Why not design steam generators with more tubes, but slower flow?

What's the point in trying to push them to limits of what materials can withstand and then be haunted by problems of material degradation?

It's not a spacecraft where every pound matters, right?

You could but then the reactor would have to have a lower power density and thus less economically efficient. Pounds (lbs) do not matter but Pounds (money) does.

 

[gmax137]

Yes for generators include efficiency, O&M, capital as you say. There are others factors. *Generators* also have an interest in reliability, and not just of the new plant but of its impact on fleet reliability; time to build (construction & approval), and environmental footprint. Yes these are all connected to O&M and capital costs, but the large generator has to look at long term and fleet wide service. As a generator yes I can build a 93% cap. factor large nuclear plant, but what's my plan when it inevitably goes down for some months or a year (flooding, minor Earth quake) for extended inspection? How does that impact compare with building multiple and distributed smaller combustion plants? Yes I might get a new coal plant permitted, but what legal harassment or other government interference might I expect half way through the plant's life, causing me to suffer stranded costs?

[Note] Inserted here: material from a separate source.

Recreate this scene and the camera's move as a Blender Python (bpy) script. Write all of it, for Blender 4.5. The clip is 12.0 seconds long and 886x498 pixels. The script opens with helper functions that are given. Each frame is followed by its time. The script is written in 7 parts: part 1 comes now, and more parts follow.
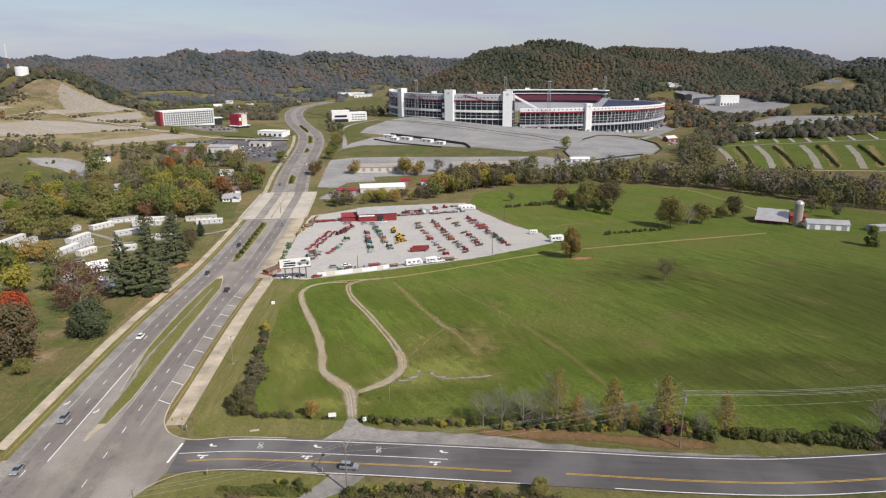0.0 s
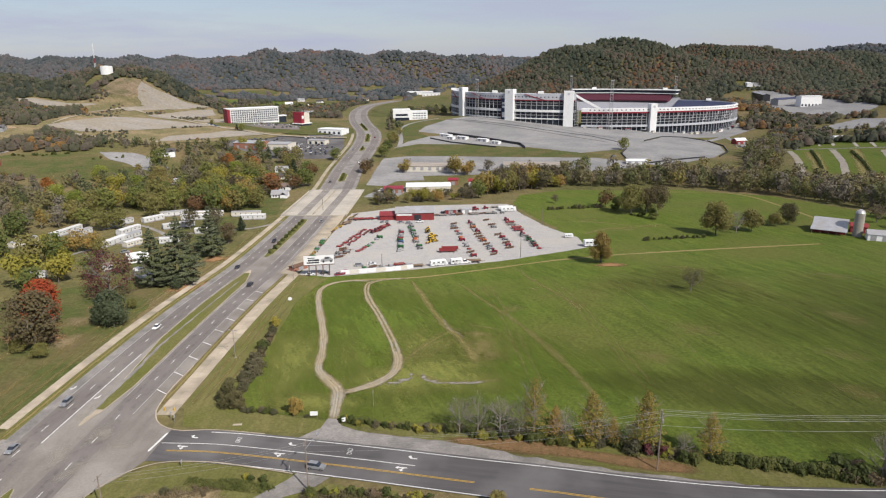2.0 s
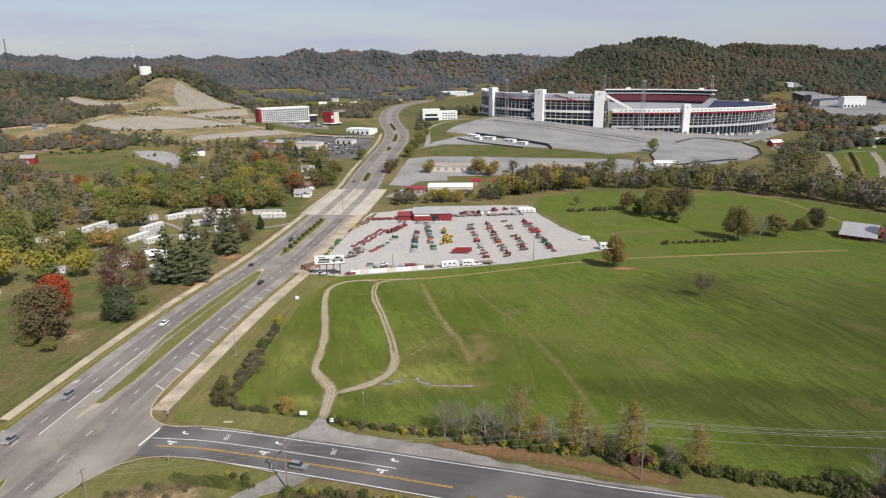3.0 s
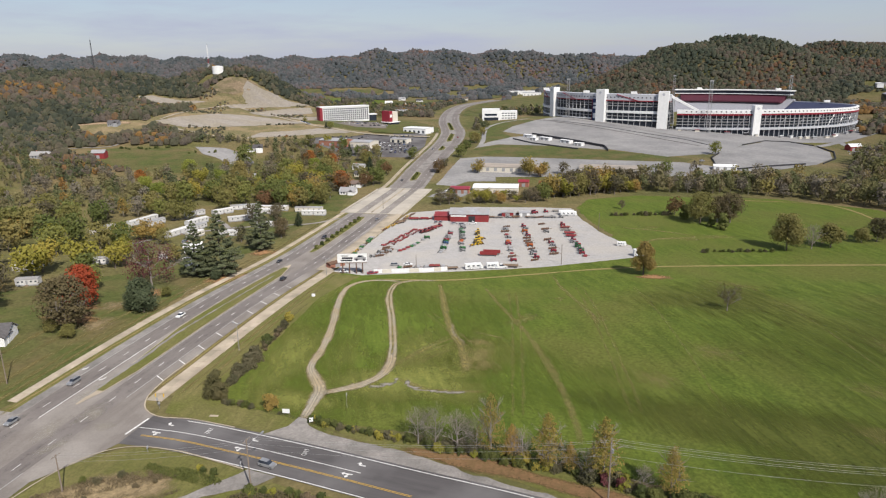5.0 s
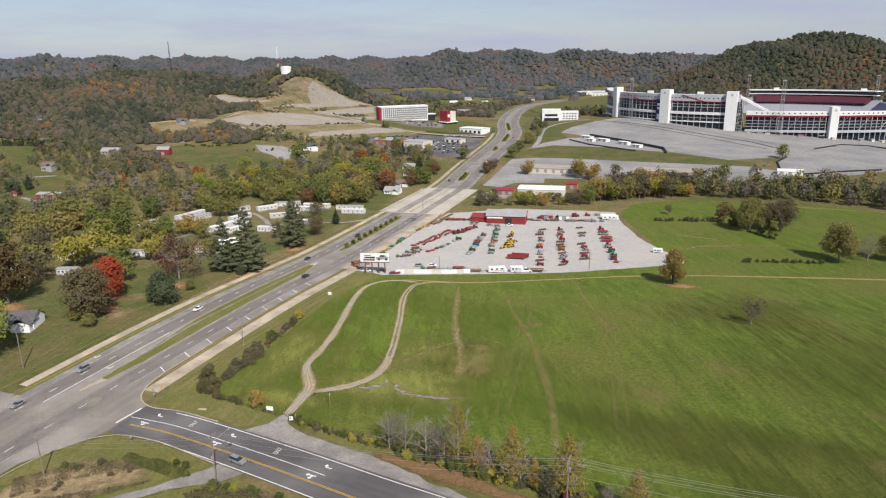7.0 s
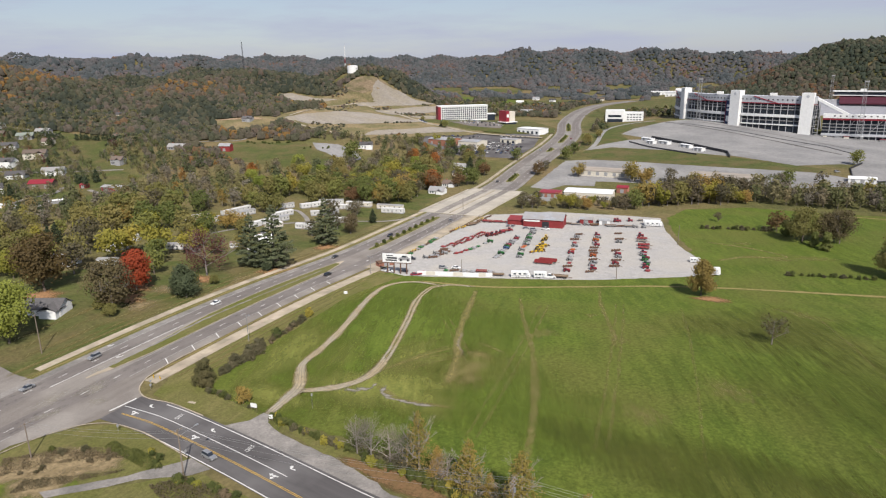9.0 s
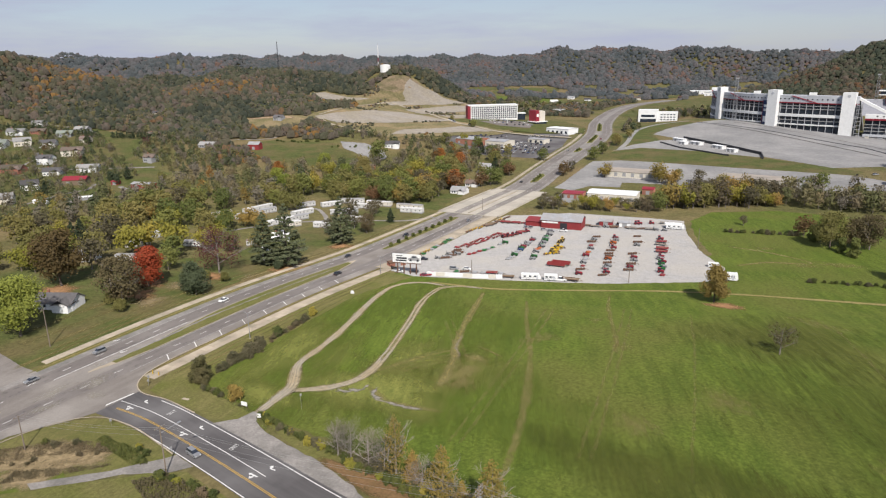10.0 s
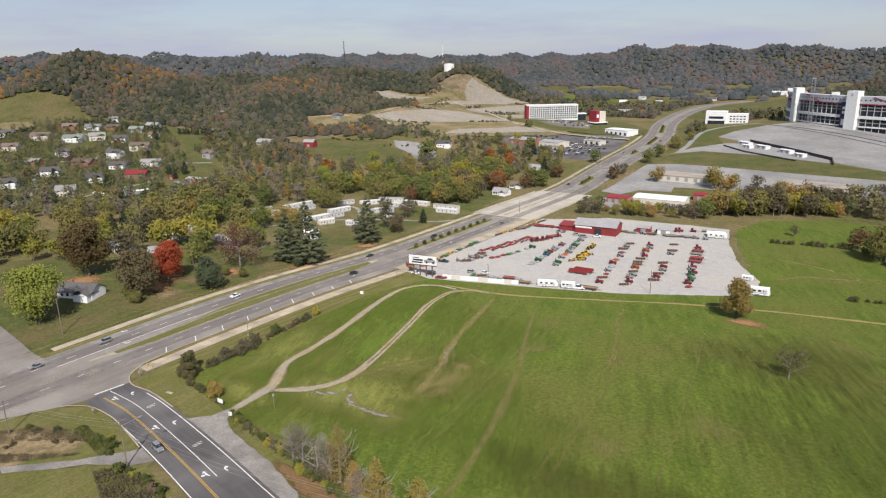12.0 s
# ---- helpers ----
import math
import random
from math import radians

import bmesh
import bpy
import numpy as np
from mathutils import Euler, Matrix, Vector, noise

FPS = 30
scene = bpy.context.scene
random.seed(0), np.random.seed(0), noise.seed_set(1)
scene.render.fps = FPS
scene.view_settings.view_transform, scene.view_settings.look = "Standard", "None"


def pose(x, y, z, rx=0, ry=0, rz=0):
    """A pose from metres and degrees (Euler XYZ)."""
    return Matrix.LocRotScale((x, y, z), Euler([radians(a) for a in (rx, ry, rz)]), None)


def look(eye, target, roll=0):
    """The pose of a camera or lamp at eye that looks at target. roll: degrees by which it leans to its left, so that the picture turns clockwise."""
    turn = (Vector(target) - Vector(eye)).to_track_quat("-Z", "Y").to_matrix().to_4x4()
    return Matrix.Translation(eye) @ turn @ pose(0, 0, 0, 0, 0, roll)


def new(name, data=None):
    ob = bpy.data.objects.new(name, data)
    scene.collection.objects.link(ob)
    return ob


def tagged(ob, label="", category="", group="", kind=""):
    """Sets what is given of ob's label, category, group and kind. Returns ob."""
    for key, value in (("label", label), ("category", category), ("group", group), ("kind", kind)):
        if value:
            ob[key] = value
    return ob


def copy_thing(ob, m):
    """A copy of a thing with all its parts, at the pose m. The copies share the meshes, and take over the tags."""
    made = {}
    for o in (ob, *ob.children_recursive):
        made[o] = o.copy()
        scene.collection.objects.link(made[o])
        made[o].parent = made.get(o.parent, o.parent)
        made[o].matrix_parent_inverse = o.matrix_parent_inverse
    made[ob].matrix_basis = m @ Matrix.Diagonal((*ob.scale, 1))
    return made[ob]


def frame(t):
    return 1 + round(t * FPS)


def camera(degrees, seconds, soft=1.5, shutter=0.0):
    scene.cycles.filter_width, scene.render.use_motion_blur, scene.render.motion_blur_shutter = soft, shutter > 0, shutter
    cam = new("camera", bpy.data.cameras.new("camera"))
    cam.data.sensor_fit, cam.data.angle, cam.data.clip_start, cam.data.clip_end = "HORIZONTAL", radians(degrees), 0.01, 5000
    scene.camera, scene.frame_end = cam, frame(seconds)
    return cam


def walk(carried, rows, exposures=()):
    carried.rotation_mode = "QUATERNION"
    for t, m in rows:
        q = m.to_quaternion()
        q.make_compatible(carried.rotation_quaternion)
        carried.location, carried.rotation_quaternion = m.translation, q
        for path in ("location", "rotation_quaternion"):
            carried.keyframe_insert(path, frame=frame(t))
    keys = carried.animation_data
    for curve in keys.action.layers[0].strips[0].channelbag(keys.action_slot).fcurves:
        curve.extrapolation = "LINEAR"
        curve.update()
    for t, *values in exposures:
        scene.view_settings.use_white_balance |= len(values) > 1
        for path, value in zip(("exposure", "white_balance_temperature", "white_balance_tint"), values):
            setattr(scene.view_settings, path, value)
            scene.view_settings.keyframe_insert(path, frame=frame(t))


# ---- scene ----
cam = camera(67.1, 12.0, soft=1.2)
PATH = [
    (0, (-2.135, -0.951, 100.758), (-2.141, 0.973, 100.212), -0.5),
    (0.5, (4.103, -0.258, 100.787), (4.044, 1.665, 100.241), -0.5),
    (1, (10.234, 0.665, 100.882), (10.122, 2.586, 100.335), -0.5),
    (1.5, (16.59, 1.972, 100.983), (16.421, 3.888, 100.437), -0.5),
    (2, (22.875, 3.305, 101.132), (22.65, 5.216, 100.584), -0.6),
    (2.5, (29.339, 4.712, 101.248), (29.06, 6.615, 100.701), -0.6),
    (3, (35.67, 6.474, 101.269), (35.337, 8.369, 100.722), -0.7),
    (5, (58.938, 15.92, 100.962), (58.395, 17.766, 100.416), -0.8),
    (5.5, (64.371, 18.65, 100.779), (63.776, 20.48, 100.233), -0.9),
    (6, (69.825, 21.527, 100.592), (69.18, 23.34, 100.048), -0.9),
    (6.5, (75.557, 24.606, 100.48), (74.86, 26.4, 99.936), -1.0),
    (7, (81.182, 27.869, 100.404), (80.435, 29.643, 99.861), -1.0),
    (9, (102.425, 42.536, 100.52), (101.481, 44.214, 99.978), -1.0),
    (9.5, (107.861, 46.837, 100.516), (106.868, 48.487, 99.974), -1.1),
    (10, (113.049, 51.478, 100.599), (112.009, 53.098, 100.056), -1.1),
    (10.5, (118.026, 56.552, 100.622), (116.939, 58.141, 100.08), -1.1),
    (11, (122.938, 61.682, 100.456), (121.806, 63.239, 99.914), -1.1),
    (11.5, (127.959, 66.926, 100.401), (126.783, 68.45, 99.86), -1.1),
    (12, (132.997, 72.531, 100.479), (131.778, 74.021, 99.937), -1.1),
]
walk(cam, [(t, look(eye, target, roll)) for t, eye, target, roll in PATH])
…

Yes yes and yes... My point is that thermo-efficiency (the OP subject of this thread), while interesting, is not the only consideration in selecting the 'best' design. There are other attributes to consider. Many others, as you rightly point out.

 

[jim hardy]

amen to last 3 posts

in real world , efficiency = energy out / energy in ;

in surreal world , efficiency = revenue / expenses ;
see

 

[nikkkom]

Lower flow rate would not work in the core since heat transfer would suffer.

I meant "lower flow rate through individual SG tubes": if you have more tubes in SG, then you don't need to pump water as fast through each tube to achieve the same flow rate through SG.

Will this help in reducing vibration and wear?